Patrick also confirmed some changes with Whispers of Spirit that will be forthcoming, among many other things. I was just so friggin' grateful that I decided to extend my trip a little longer because it took me the rest of Monday (as I was driving along beautiful backroads of Iowa on my way to Rochester) to process it all and feel how big this was. I know Patrick knows he's just the messenger, but sheeeesh brother, it was so important on so many levels and I am so grateful that you're the messenger. And we have work to do together. :)

Okay so why am I sharing all this? Because there is value in people's experiences for others to learn, and I personally totally learn from my friends or reading other stories. So I share mine in the hopes that it will help even one person. AND so that I stay accountable to actually changing! The changes for my businesses are in the works right now (always! LOL), but watch for announcements. I feel completely rejuvenated and ready to shine! (Maybe with some help from friends!)

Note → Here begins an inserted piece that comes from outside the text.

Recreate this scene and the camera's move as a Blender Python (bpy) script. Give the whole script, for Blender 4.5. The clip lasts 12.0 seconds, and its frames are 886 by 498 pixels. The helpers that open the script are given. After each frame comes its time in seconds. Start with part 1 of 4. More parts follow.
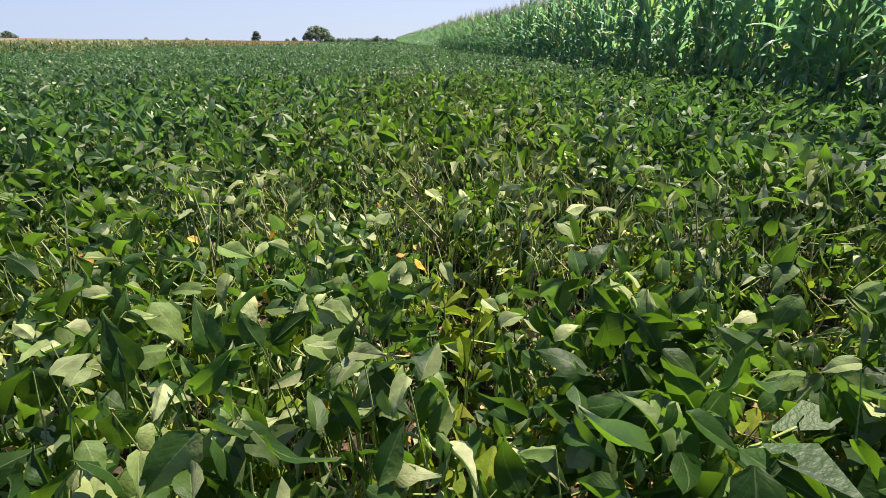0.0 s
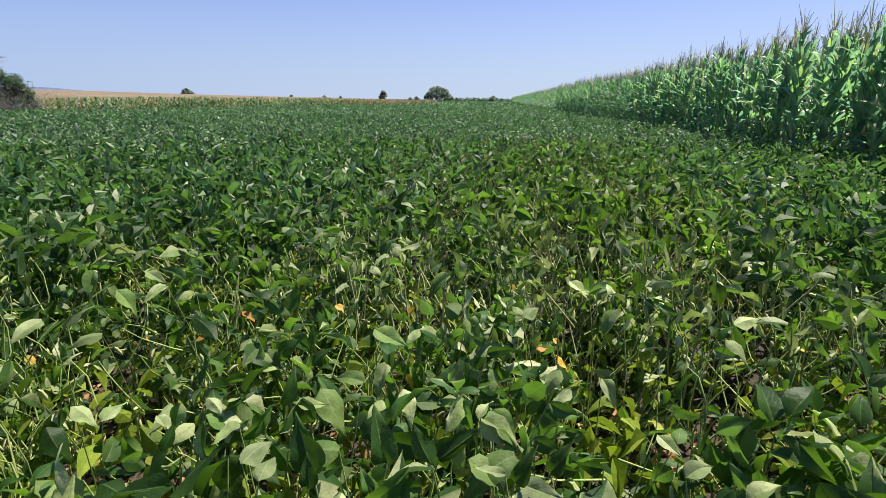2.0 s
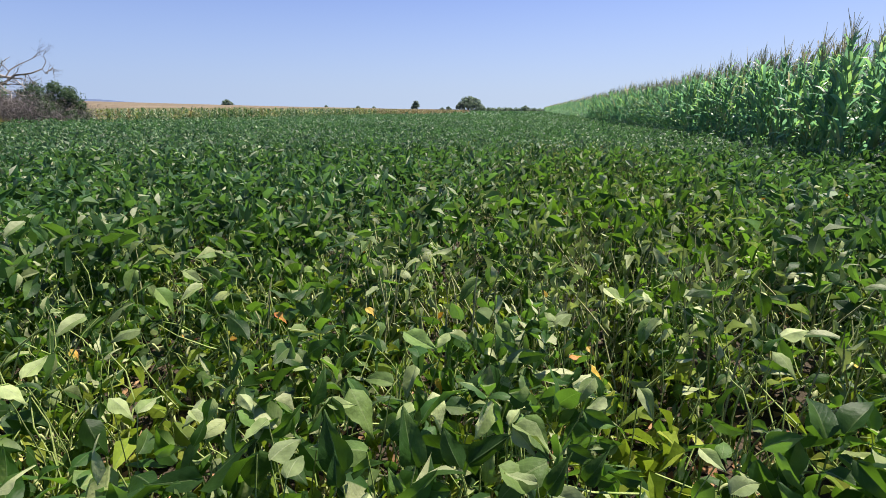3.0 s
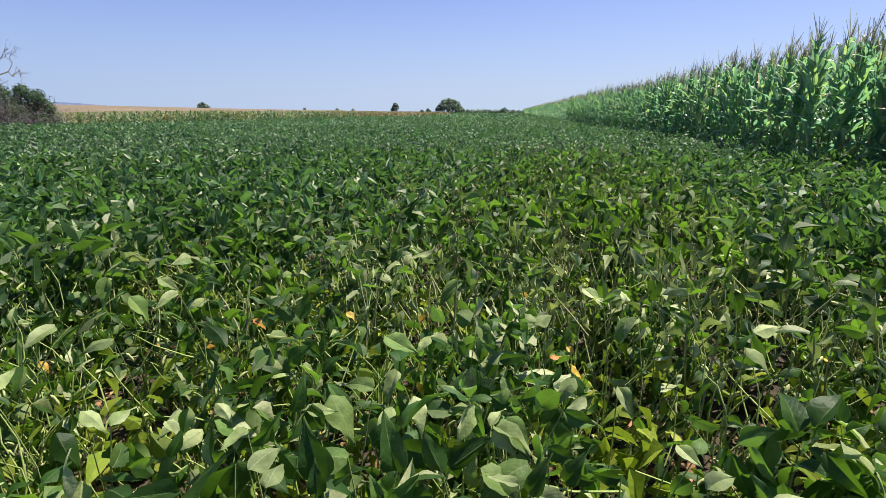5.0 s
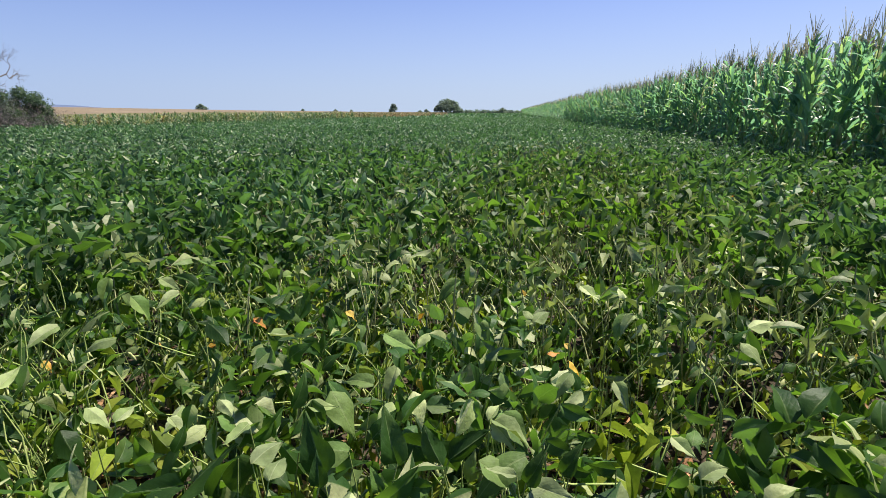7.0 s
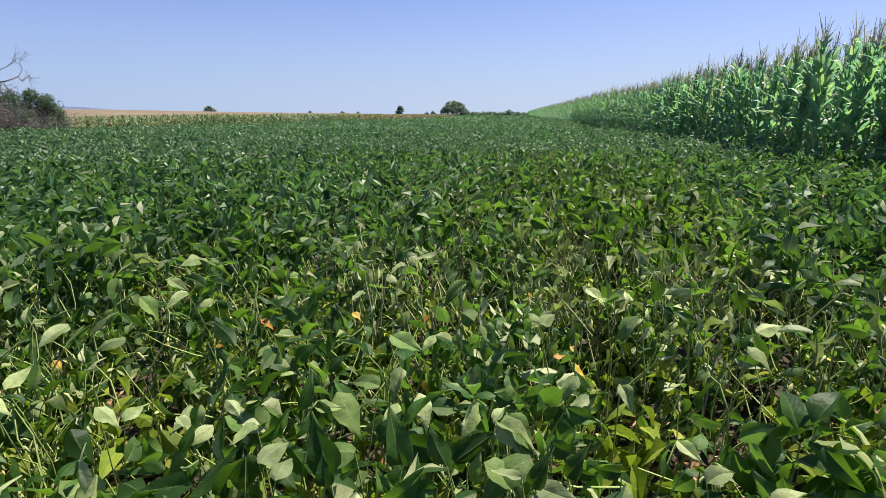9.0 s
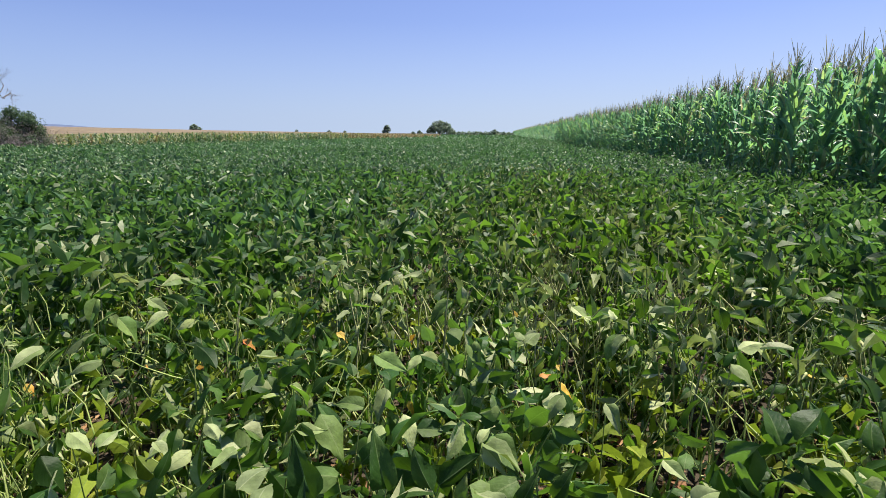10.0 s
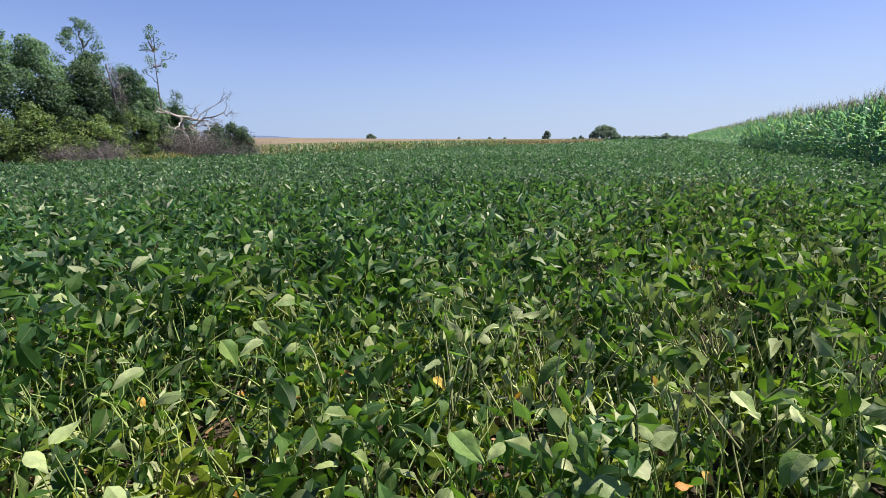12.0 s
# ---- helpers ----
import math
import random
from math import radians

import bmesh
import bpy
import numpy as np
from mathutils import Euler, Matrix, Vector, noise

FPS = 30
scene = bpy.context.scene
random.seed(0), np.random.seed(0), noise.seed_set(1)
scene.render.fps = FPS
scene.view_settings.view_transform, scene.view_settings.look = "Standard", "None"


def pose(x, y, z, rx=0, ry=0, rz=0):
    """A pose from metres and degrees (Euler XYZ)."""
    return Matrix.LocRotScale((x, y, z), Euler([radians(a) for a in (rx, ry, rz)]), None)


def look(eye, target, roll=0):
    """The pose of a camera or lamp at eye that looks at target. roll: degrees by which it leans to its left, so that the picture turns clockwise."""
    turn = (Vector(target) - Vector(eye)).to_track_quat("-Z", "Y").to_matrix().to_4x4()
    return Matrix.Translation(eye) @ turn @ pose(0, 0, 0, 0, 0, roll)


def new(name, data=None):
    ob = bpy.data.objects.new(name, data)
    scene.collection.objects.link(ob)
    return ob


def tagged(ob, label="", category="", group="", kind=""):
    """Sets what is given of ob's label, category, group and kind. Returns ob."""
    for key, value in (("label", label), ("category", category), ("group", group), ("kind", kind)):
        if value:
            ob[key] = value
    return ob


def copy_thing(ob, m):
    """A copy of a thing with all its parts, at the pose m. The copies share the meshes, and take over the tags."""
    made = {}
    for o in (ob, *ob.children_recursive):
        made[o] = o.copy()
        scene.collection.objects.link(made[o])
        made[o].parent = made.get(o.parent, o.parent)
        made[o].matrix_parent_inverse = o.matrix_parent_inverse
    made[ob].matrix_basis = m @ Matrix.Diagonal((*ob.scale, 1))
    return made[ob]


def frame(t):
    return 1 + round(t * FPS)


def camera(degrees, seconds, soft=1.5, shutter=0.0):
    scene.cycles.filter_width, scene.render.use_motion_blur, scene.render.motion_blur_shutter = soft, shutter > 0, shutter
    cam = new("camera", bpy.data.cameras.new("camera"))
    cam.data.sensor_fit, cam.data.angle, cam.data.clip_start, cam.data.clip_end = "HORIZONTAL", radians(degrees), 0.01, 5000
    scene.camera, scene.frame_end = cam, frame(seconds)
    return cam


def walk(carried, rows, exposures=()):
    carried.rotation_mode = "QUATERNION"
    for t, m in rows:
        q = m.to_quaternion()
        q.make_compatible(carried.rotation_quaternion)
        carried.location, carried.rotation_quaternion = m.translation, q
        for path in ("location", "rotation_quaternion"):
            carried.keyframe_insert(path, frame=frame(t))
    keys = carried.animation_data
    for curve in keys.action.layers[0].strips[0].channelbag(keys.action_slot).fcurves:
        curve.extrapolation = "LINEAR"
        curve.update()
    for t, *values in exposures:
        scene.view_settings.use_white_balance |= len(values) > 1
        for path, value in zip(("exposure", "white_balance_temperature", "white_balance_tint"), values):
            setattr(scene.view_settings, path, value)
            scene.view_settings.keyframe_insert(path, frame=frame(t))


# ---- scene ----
cam = camera(84.5, 12.0, soft=0.8)
PATH = [
    (0, (0.311, 0.127, 1.446), (0.429, 1.962, 0.659), -0.1),
    (0.5, (0.214, 0.137, 1.498), (0.216, 1.994, 0.755), -0.2),
    (1, (0.197, 0.191, 1.495), (0.142, 2.063, 0.793), 0.4),
    (1.5, (0.172, 0.239, 1.519), (0.034, 2.127, 0.875), 0.9),
    (2, (0.133, 0.188, 1.575), (-0.157, 2.078, 0.988), 0.7),
    (2.5, (0.096, 0.202, 1.552), (-0.292, 2.082, 0.991), 0.7),
    (3, (0.126, 0.198, 1.549), (-0.286, 2.076, 0.997), 0.5),
    (3.5, (0.149, 0.198, 1.551), (-0.245, 2.081, 1.006), 0.0),
    (5.3, (0.121, 0.201, 1.553), (-0.213, 2.096, 1.009), 0.3),
    (5.5, (0.115, 0.221, 1.541), (-0.222, 2.115, 0.997), 0.1),
    (6, (0.127, 0.201, 1.55), (-0.208, 2.096, 1.004), 0.1),
    (6.5, (0.138, 0.187, 1.549), (-0.2, 2.081, 1.003), -0.1),
    (7, (0.138, 0.179, 1.551), (-0.197, 2.075, 1.009), 0.0),
    (9, (0.139, 0.174, 1.554), (-0.221, 2.067, 1.019), 0.0),
    (9.5, (0.139, 0.18, 1.553), (-0.217, 2.076, 1.028), 0.0),
    (10, (0.143, 0.177, 1.555), (-0.166, 2.098, 1.093), 0.3),
    (10.5, (0.164, 0.264, 1.684), (-0.096, 2.211, 1.306), 0.2),
    (11, (0.168, 0.305, 1.687), (-0.108, 2.256, 1.347), 0.2),
    (11.5, (0.231, 0.424, 1.648), (-0.27, 2.326, 1.283), 0.3),
    (12, (0.216, 0.557, 1.611), (-0.685, 2.289, 1.173), -0.6),
]
walk(cam, [(t, look(eye, target, roll)) for t, eye, target, roll in PATH],
     [(0, 0.72, 6950, 11), (0.5, 0.60, 6700, 10), (1, 0.58, 6500, 9), (2, 0.52, 6500, 9), (11.5, 0.50, 6450, 9), (12, 0.50, 6400, 9)])

# ---------------------------------------------------------------- world, sun
SUN_AZ, SUN_EL = radians(42), radians(62)
world = bpy.data.worlds.new("sky")
scene.world = world
world.use_nodes = True
wt = world.node_tree
sky = wt.nodes.new("ShaderNodeTexSky")
sky.sky_type, sky.sun_disc = "NISHITA", False
sky.sun_elevation, sky.sun_rotation = SUN_EL, SUN_AZ
sky.air_density, sky.dust_density, sky.ozone_density = 1.0, 1.0, 1.5
wt.nodes["Background"].inputs["Strength"].default_value = 0.083
# summer haze: the sky pales evenly all round towards the horizon
up = wt.nodes.new("ShaderNodeSeparateXYZ")
wt.links.new(wt.nodes.new("ShaderNodeTexCoord").outputs["Generated"], up.inputs[0])
haze = wt.nodes.new("ShaderNodeValToRGB")
haze.color_ramp.elements[0].position, haze.color_ramp.elements[0].color = 0.0, (0.86, 0.86, 0.86, 1)
haze.color_ramp.elements[1].position, haze.color_ramp.elements[1].color = 0.75, (0, 0, 0, 1)
for at, grey in ((0.08, 0.64), (0.2, 0.33), (0.42, 0.12)):
    haze.color_ramp.elements.new(at).color = (grey, grey, grey, 1)
wt.links.new(up.outputs[2], haze.inputs[0])
tint = wt.nodes.new("ShaderNodeMix")
tint.data_type, tint.blend_type = "RGBA", "MULTIPLY"
tint.inputs[0].default_value, tint.inputs[7].default_value = 1.0, (0.54, 0.67, 1.23, 1)
wt.links.new(sky.outputs[0], tint.inputs[6])
pale = wt.nodes.new("ShaderNodeMix")
pale.data_type = "RGBA"
sunward = wt.nodes.new("ShaderNodeVectorMath")
sunward.operation = "DOT_PRODUCT"
sunward.inputs[1].default_value = (math.sin(SUN_AZ), math.cos(SUN_AZ), 0)
wt.links.new(up.inputs[0].links[0].from_socket, sunward.inputs[0])
glow = wt.nodes.new("ShaderNodeMix")
glow.data_type = "RGBA"
glow.inputs[6].default_value, glow.inputs[7].default_value = (4.3, 5.4, 7.6, 1), (5.5, 6.5, 8.1, 1)
wt.links.new(sunward.outputs["Value"], glow.inputs[0])
wt.links.new(glow.outputs[2], pale.inputs[7])
wt.links.new(haze.outputs[0], pale.inputs[0])
wt.links.new(tint.outputs[2], pale.inputs[6])
wt.links.new(pale.outputs[2], wt.nodes["Background"].inputs["Color"])
sun = new("sun", bpy.data.lights.new("sun", "SUN"))
sun.data.energy, sun.data.angle, sun.data.color = 6.3, radians(0.6), (1.0, 0.93, 0.80)
sun_way = Vector((math.sin(SUN_AZ) * math.cos(SUN_EL), math.cos(SUN_AZ) * math.cos(SUN_EL), math.sin(SUN_EL)))
sun.matrix_world = look(sun_way * 60, (0, 0, 0))


# ---------------------------------------------------------------- materials
def nodes_of(name):
    m = bpy.data.materials.new(name)
    m.use_nodes = True
    nt = m.node_tree
    return m, nt, nt.nodes["Principled BSDF"], nt.nodes["Material Output"]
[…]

And on that note, I need to go shut windows because I see a raincloud!

Tuesday, June 03, 2008

Change we can believe in

A monumental night, huh? I had chills listening to Obama (and while I am just about 2 miles away from the Xcel center, was not about to brave crowds of 35,000!), talk with complete confidence about moving into new energy (!!!!), creating change, looking ahead without fear, listening to "the people" ..... the timing of the New Moon tonight is not lost on me either (all about creating new projects, moving foward with new intentions). I won't get into all the cool historic happenings, cuz that's not really my gig, but it is all a palpable shift in energy.

More thoughts coming soon, but I need to crawl into a warm bed!